• _WHAT THE TASK REQUIRES_
Give the data below again, word for word.
-- DATASET SECTION start --
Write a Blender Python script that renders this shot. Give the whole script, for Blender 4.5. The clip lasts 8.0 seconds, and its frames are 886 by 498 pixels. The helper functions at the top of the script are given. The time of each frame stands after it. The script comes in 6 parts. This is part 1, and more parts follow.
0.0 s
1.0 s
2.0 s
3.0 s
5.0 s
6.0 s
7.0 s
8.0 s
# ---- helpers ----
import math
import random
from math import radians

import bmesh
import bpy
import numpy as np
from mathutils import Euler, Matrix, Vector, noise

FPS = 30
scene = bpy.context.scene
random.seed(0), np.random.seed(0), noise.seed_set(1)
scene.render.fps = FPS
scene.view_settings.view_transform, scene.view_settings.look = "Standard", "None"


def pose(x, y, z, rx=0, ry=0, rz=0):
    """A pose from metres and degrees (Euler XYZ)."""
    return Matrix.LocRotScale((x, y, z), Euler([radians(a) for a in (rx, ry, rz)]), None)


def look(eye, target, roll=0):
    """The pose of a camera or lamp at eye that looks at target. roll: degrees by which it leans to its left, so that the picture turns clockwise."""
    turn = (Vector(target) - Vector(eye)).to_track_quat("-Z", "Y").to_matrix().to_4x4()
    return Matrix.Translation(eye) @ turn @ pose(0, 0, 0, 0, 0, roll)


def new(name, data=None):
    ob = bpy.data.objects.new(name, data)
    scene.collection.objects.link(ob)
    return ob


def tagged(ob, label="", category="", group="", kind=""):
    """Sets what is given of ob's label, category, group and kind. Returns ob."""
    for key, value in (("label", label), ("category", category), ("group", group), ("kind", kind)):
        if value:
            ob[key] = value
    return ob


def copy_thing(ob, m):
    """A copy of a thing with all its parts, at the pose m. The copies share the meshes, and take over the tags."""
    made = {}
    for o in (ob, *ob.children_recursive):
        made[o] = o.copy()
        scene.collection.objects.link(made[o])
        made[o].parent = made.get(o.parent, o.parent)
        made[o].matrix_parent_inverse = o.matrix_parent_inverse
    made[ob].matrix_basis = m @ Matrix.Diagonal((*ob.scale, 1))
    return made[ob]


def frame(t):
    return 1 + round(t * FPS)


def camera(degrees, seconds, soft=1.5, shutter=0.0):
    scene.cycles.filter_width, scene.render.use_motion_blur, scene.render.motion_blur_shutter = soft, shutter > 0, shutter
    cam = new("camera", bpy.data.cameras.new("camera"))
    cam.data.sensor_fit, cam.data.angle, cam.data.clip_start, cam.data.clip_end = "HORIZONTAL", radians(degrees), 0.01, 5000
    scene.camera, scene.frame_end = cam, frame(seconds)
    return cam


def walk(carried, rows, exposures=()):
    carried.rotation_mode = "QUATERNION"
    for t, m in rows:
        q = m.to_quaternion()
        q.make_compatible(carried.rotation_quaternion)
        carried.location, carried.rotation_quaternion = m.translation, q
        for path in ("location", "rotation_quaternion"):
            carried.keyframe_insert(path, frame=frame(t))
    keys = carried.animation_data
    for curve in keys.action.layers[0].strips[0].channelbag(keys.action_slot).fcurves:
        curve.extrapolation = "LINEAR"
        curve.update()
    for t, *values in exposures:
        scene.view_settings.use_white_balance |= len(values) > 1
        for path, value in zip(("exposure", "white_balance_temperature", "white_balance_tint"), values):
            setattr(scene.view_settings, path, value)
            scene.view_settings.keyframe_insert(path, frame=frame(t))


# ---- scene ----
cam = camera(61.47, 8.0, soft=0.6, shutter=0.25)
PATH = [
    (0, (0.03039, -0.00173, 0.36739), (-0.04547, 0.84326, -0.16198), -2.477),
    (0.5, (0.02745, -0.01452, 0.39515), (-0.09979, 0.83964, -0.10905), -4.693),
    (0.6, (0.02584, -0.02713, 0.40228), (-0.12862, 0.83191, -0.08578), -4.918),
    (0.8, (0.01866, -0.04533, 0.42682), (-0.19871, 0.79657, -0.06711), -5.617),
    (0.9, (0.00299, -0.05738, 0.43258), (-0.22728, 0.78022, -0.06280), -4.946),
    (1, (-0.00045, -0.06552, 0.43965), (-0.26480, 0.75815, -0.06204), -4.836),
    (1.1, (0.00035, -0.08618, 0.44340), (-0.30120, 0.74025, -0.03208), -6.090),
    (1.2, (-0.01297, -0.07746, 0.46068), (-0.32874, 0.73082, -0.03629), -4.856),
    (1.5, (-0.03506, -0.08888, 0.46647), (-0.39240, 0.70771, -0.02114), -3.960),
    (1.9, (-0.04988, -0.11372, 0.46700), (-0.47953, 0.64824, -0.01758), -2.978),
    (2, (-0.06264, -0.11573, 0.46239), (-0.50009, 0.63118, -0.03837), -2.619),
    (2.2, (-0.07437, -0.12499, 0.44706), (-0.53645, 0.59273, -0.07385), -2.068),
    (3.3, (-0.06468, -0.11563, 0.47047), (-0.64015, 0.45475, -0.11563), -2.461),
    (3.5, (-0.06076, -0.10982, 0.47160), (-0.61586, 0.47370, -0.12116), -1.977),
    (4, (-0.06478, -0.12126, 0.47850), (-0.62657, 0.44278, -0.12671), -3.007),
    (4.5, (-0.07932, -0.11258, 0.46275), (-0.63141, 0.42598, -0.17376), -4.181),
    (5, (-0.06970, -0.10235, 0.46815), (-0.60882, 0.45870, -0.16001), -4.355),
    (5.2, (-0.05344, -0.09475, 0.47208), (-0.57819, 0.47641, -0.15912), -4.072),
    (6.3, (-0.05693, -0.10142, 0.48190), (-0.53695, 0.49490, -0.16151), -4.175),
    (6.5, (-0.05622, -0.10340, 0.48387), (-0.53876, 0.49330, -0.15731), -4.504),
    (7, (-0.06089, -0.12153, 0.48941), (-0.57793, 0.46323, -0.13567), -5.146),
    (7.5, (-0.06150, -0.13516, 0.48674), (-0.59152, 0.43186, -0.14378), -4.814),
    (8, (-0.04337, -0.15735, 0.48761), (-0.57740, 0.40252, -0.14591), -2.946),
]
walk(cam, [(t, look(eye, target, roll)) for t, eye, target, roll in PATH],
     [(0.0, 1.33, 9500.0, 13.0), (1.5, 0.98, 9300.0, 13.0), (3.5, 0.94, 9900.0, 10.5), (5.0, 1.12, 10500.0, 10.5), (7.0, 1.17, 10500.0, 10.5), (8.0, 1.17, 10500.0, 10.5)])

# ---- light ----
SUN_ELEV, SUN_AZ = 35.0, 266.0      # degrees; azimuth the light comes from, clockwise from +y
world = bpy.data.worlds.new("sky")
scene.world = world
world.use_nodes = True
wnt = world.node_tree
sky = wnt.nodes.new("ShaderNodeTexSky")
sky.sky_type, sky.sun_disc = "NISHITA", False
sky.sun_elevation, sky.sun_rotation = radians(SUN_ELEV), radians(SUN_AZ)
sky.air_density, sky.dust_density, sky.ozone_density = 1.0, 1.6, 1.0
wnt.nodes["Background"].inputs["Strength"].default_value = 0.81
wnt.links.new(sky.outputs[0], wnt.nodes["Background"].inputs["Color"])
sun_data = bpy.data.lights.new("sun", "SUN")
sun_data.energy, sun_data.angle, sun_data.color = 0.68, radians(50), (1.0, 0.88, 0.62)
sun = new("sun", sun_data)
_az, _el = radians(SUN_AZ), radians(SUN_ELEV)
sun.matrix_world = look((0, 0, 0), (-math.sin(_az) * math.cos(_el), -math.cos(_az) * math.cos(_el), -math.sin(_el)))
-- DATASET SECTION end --
• _RESULT_
Write a Blender Python script that renders this shot. Give the whole script, for Blender 4.5. The clip lasts 8.0 seconds, and its frames are 886 by 498 pixels. The helper functions at the top of the script are given. The time of each frame stands after it. The script comes in 6 parts. This is part 1, and more parts follow.
0.0 s
1.0 s
2.0 s
3.0 s
5.0 s
6.0 s
7.0 s
8.0 s
# ---- helpers ----
import math
import random
from math import radians

import bmesh
import bpy
import numpy as np
from mathutils import Euler, Matrix, Vector, noise

FPS = 30
scene = bpy.context.scene
random.seed(0), np.random.seed(0), noise.seed_set(1)
scene.render.fps = FPS
scene.view_settings.view_transform, scene.view_settings.look = "Standard", "None"


def pose(x, y, z, rx=0, ry=0, rz=0):
    """A pose from metres and degrees (Euler XYZ)."""
    return Matrix.LocRotScale((x, y, z), Euler([radians(a) for a in (rx, ry, rz)]), None)


def look(eye, target, roll=0):
    """The pose of a camera or lamp at eye that looks at target. roll: degrees by which it leans to its left, so that the picture turns clockwise."""
    turn = (Vector(target) - Vector(eye)).to_track_quat("-Z", "Y").to_matrix().to_4x4()
    return Matrix.Translation(eye) @ turn @ pose(0, 0, 0, 0, 0, roll)


def new(name, data=None):
    ob = bpy.data.objects.new(name, data)
    scene.collection.objects.link(ob)
    return ob


def tagged(ob, label="", category="", group="", kind=""):
    """Sets what is given of ob's label, category, group and kind. Returns ob."""
    for key, value in (("label", label), ("category", category), ("group", group), ("kind", kind)):
        if value:
            ob[key] = value
    return ob


def copy_thing(ob, m):
    """A copy of a thing with all its parts, at the pose m. The copies share the meshes, and take over the tags."""
    made = {}
    for o in (ob, *ob.children_recursive):
        made[o] = o.copy()
        scene.collection.objects.link(made[o])
        made[o].parent = made.get(o.parent, o.parent)
        made[o].matrix_parent_inverse = o.matrix_parent_inverse
    made[ob].matrix_basis = m @ Matrix.Diagonal((*ob.scale, 1))
    return made[ob]


def frame(t):
    return 1 + round(t * FPS)


def camera(degrees, seconds, soft=1.5, shutter=0.0):
    scene.cycles.filter_width, scene.render.use_motion_blur, scene.render.motion_blur_shutter = soft, shutter > 0, shutter
    cam = new("camera", bpy.data.cameras.new("camera"))
    cam.data.sensor_fit, cam.data.angle, cam.data.clip_start, cam.data.clip_end = "HORIZONTAL", radians(degrees), 0.01, 5000
    scene.camera, scene.frame_end = cam, frame(seconds)
    return cam


def walk(carried, rows, exposures=()):
    carried.rotation_mode = "QUATERNION"
    for t, m in rows:
        q = m.to_quaternion()
        q.make_compatible(carried.rotation_quaternion)
        carried.location, carried.rotation_quaternion = m.translation, q
        for path in ("location", "rotation_quaternion"):
            carried.keyframe_insert(path, frame=frame(t))
    keys = carried.animation_data
    for curve in keys.action.layers[0].strips[0].channelbag(keys.action_slot).fcurves:
        curve.extrapolation = "LINEAR"
        curve.update()
    for t, *values in exposures:
        scene.view_settings.use_white_balance |= len(values) > 1
        for path, value in zip(("exposure", "white_balance_temperature", "white_balance_tint"), values):
            setattr(scene.view_settings, path, value)
            scene.view_settings.keyframe_insert(path, frame=frame(t))


# ---- scene ----
cam = camera(61.47, 8.0, soft=0.6, shutter=0.25)
PATH = [
    (0, (0.03039, -0.00173, 0.36739), (-0.04547, 0.84326, -0.16198), -2.477),
    (0.5, (0.02745, -0.01452, 0.39515), (-0.09979, 0.83964, -0.10905), -4.693),
    (0.6, (0.02584, -0.02713, 0.40228), (-0.12862, 0.83191, -0.08578), -4.918),
    (0.8, (0.01866, -0.04533, 0.42682), (-0.19871, 0.79657, -0.06711), -5.617),
    (0.9, (0.00299, -0.05738, 0.43258), (-0.22728, 0.78022, -0.06280), -4.946),
    (1, (-0.00045, -0.06552, 0.43965), (-0.26480, 0.75815, -0.06204), -4.836),
    (1.1, (0.00035, -0.08618, 0.44340), (-0.30120, 0.74025, -0.03208), -6.090),
    (1.2, (-0.01297, -0.07746, 0.46068), (-0.32874, 0.73082, -0.03629), -4.856),
    (1.5, (-0.03506, -0.08888, 0.46647), (-0.39240, 0.70771, -0.02114), -3.960),
    (1.9, (-0.04988, -0.11372, 0.46700), (-0.47953, 0.64824, -0.01758), -2.978),
    (2, (-0.06264, -0.11573, 0.46239), (-0.50009, 0.63118, -0.03837), -2.619),
    (2.2, (-0.07437, -0.12499, 0.44706), (-0.53645, 0.59273, -0.07385), -2.068),
    (3.3, (-0.06468, -0.11563, 0.47047), (-0.64015, 0.45475, -0.11563), -2.461),
    (3.5, (-0.06076, -0.10982, 0.47160), (-0.61586, 0.47370, -0.12116), -1.977),
    (4, (-0.06478, -0.12126, 0.47850), (-0.62657, 0.44278, -0.12671), -3.007),
    (4.5, (-0.07932, -0.11258, 0.46275), (-0.63141, 0.42598, -0.17376), -4.181),
    (5, (-0.06970, -0.10235, 0.46815), (-0.60882, 0.45870, -0.16001), -4.355),
    (5.2, (-0.05344, -0.09475, 0.47208), (-0.57819, 0.47641, -0.15912), -4.072),
    (6.3, (-0.05693, -0.10142, 0.48190), (-0.53695, 0.49490, -0.16151), -4.175),
    (6.5, (-0.05622, -0.10340, 0.48387), (-0.53876, 0.49330, -0.15731), -4.504),
    (7, (-0.06089, -0.12153, 0.48941), (-0.57793, 0.46323, -0.13567), -5.146),
    (7.5, (-0.06150, -0.13516, 0.48674), (-0.59152, 0.43186, -0.14378), -4.814),
    (8, (-0.04337, -0.15735, 0.48761), (-0.57740, 0.40252, -0.14591), -2.946),
]
walk(cam, [(t, look(eye, target, roll)) for t, eye, target, roll in PATH],
     [(0.0, 1.33, 9500.0, 13.0), (1.5, 0.98, 9300.0, 13.0), (3.5, 0.94, 9900.0, 10.5), (5.0, 1.12, 10500.0, 10.5), (7.0, 1.17, 10500.0, 10.5), (8.0, 1.17, 10500.0, 10.5)])

# ---- light ----
SUN_ELEV, SUN_AZ = 35.0, 266.0      # degrees; azimuth the light comes from, clockwise from +y
world = bpy.data.worlds.new("sky")
scene.world = world
world.use_nodes = True
wnt = world.node_tree
sky = wnt.nodes.new("ShaderNodeTexSky")
sky.sky_type, sky.sun_disc = "NISHITA", False
sky.sun_elevation, sky.sun_rotation = radians(SUN_ELEV), radians(SUN_AZ)
sky.air_density, sky.dust_density, sky.ozone_density = 1.0, 1.6, 1.0
wnt.nodes["Background"].inputs["Strength"].default_value = 0.81
wnt.links.new(sky.outputs[0], wnt.nodes["Background"].inputs["Color"])
sun_data = bpy.data.lights.new("sun", "SUN")
sun_data.energy, sun_data.angle, sun_data.color = 0.68, radians(50), (1.0, 0.88, 0.62)
sun = new("sun", sun_data)
_az, _el = radians(SUN_AZ), radians(SUN_ELEV)
sun.matrix_world = look((0, 0, 0), (-math.sin(_az) * math.cos(_el), -math.cos(_az) * math.cos(_el), -math.sin(_el)))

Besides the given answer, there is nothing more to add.